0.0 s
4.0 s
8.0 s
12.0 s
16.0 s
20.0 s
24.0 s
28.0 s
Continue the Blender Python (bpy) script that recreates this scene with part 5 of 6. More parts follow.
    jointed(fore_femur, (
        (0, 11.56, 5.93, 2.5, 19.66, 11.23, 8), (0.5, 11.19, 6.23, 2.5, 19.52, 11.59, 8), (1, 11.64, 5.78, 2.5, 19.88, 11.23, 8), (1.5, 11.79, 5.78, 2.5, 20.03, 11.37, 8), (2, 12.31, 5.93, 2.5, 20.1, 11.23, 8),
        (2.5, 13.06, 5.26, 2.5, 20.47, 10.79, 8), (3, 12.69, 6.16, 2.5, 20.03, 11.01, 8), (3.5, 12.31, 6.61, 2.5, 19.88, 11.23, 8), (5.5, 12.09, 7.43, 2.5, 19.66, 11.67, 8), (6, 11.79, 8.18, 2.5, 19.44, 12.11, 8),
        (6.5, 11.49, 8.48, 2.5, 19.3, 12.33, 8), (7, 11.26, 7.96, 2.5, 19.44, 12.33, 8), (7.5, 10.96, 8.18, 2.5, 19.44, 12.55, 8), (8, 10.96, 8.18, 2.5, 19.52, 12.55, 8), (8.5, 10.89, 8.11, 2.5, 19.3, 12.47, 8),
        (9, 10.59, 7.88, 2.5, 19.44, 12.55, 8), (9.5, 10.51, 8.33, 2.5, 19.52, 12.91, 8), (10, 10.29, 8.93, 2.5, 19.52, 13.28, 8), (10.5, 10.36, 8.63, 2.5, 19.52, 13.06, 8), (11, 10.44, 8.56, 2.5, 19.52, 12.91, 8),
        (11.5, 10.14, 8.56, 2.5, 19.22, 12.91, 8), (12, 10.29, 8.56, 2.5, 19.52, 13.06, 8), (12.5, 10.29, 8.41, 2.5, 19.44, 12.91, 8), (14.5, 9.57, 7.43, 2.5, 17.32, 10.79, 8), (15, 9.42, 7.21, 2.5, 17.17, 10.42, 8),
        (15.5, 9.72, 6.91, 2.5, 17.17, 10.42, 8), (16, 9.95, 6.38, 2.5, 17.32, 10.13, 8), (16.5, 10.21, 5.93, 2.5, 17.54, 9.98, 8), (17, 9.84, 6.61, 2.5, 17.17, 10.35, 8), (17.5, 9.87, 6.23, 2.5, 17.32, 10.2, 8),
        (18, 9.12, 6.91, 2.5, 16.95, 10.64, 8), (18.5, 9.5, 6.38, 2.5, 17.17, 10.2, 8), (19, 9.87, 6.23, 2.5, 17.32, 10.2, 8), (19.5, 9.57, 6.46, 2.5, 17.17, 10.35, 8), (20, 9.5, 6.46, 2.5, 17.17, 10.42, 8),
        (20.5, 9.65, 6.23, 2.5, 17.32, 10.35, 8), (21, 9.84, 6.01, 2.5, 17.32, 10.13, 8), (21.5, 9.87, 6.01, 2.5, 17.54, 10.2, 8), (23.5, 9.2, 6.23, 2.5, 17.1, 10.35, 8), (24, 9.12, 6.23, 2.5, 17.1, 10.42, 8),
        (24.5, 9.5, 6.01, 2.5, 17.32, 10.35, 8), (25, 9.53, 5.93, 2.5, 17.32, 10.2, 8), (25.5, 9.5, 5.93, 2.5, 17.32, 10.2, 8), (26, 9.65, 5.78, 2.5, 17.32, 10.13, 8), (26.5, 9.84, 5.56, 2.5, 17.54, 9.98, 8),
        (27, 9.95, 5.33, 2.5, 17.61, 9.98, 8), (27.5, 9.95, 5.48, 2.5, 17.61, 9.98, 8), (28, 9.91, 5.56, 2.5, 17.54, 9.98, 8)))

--

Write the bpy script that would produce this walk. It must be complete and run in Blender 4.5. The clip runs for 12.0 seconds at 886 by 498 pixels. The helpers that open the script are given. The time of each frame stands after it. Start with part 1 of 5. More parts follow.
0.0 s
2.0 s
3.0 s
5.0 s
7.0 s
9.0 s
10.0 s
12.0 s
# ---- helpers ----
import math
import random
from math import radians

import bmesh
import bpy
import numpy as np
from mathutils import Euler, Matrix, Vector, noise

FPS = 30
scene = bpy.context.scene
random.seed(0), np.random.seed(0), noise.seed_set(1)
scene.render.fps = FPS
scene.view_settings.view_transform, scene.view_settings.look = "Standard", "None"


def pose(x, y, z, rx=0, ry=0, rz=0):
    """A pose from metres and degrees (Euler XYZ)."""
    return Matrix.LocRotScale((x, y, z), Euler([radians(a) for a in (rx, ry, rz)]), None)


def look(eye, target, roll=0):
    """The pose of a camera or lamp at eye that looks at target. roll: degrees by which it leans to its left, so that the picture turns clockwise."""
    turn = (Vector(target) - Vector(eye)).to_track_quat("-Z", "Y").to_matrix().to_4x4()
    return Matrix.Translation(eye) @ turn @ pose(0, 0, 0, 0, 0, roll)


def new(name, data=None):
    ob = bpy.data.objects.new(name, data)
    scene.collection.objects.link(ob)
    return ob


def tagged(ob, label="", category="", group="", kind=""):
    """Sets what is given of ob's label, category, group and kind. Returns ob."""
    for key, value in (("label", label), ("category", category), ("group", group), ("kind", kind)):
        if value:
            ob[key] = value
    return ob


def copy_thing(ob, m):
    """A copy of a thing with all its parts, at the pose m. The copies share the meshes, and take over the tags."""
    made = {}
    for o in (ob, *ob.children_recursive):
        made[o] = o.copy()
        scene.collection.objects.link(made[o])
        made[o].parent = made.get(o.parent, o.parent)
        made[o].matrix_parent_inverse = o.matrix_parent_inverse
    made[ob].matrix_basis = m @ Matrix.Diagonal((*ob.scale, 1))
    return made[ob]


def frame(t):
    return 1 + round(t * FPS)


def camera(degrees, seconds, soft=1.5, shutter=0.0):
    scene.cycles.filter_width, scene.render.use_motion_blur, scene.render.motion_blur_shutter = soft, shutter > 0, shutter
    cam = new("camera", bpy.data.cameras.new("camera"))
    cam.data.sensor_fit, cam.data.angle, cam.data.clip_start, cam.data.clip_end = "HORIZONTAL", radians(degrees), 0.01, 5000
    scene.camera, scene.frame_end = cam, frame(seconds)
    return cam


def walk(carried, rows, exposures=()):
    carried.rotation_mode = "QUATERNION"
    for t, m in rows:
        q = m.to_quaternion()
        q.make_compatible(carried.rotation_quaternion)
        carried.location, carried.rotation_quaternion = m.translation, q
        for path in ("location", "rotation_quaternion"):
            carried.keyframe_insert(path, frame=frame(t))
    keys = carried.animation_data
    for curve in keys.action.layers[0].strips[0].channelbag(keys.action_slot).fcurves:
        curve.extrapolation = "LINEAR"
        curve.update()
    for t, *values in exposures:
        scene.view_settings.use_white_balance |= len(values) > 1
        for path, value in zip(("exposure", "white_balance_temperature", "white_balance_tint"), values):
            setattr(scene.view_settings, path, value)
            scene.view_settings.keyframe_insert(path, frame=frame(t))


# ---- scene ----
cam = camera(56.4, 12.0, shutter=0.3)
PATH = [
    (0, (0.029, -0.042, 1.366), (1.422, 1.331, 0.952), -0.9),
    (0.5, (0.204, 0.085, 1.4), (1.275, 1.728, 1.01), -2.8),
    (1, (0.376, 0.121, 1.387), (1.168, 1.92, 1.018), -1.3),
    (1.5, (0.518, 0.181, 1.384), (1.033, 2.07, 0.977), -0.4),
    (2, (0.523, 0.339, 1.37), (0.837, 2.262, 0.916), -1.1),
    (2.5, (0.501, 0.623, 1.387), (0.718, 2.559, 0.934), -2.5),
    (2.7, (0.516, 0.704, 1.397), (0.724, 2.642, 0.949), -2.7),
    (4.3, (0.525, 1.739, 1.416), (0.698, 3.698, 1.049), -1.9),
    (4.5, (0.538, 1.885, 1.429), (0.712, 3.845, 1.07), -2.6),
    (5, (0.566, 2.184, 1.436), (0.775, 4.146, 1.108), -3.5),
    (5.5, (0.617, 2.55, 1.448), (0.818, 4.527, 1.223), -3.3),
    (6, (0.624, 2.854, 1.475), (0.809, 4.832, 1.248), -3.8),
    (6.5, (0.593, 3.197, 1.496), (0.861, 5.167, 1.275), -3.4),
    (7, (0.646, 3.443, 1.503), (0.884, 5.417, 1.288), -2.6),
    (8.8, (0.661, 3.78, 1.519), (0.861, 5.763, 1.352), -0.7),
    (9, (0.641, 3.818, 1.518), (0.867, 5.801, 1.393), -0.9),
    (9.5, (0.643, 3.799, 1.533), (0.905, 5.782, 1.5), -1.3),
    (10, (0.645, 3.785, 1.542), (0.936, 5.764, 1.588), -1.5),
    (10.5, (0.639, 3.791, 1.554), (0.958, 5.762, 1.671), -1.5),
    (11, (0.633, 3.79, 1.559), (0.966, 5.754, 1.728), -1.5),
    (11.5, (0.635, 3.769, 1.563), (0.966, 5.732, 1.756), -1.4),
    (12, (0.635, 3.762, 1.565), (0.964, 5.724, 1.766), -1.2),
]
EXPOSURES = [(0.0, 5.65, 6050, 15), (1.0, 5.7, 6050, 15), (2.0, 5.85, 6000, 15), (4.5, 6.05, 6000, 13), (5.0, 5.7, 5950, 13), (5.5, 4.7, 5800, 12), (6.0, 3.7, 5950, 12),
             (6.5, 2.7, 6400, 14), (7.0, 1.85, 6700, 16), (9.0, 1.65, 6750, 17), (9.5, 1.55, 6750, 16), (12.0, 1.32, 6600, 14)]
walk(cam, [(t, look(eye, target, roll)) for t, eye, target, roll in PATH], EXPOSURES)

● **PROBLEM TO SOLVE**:
From the records above, extract exactly and only the lines that begin at the line with "q = m.to_quaternion()" and stop after the line with "scene.view_settings.keyframe_insert(path, frame=frame(t))".

● **EXPECTED ANSWER**:
        q = m.to_quaternion()
        q.make_compatible(carried.rotation_quaternion)
        carried.location, carried.rotation_quaternion = m.translation, q
        for path in ("location", "rotation_quaternion"):
            carried.keyframe_insert(path, frame=frame(t))
    keys = carried.animation_data
    for curve in keys.action.layers[0].strips[0].channelbag(keys.action_slot).fcurves:
        curve.extrapolation = "LINEAR"
        curve.update()
    for t, *values in exposures:
        scene.view_settings.use_white_balance |= len(values) > 1
        for path, value in zip(("exposure", "white_balance_temperature", "white_balance_tint"), values):
            setattr(scene.view_settings, path, value)
            scene.view_settings.keyframe_insert(path, frame=frame(t))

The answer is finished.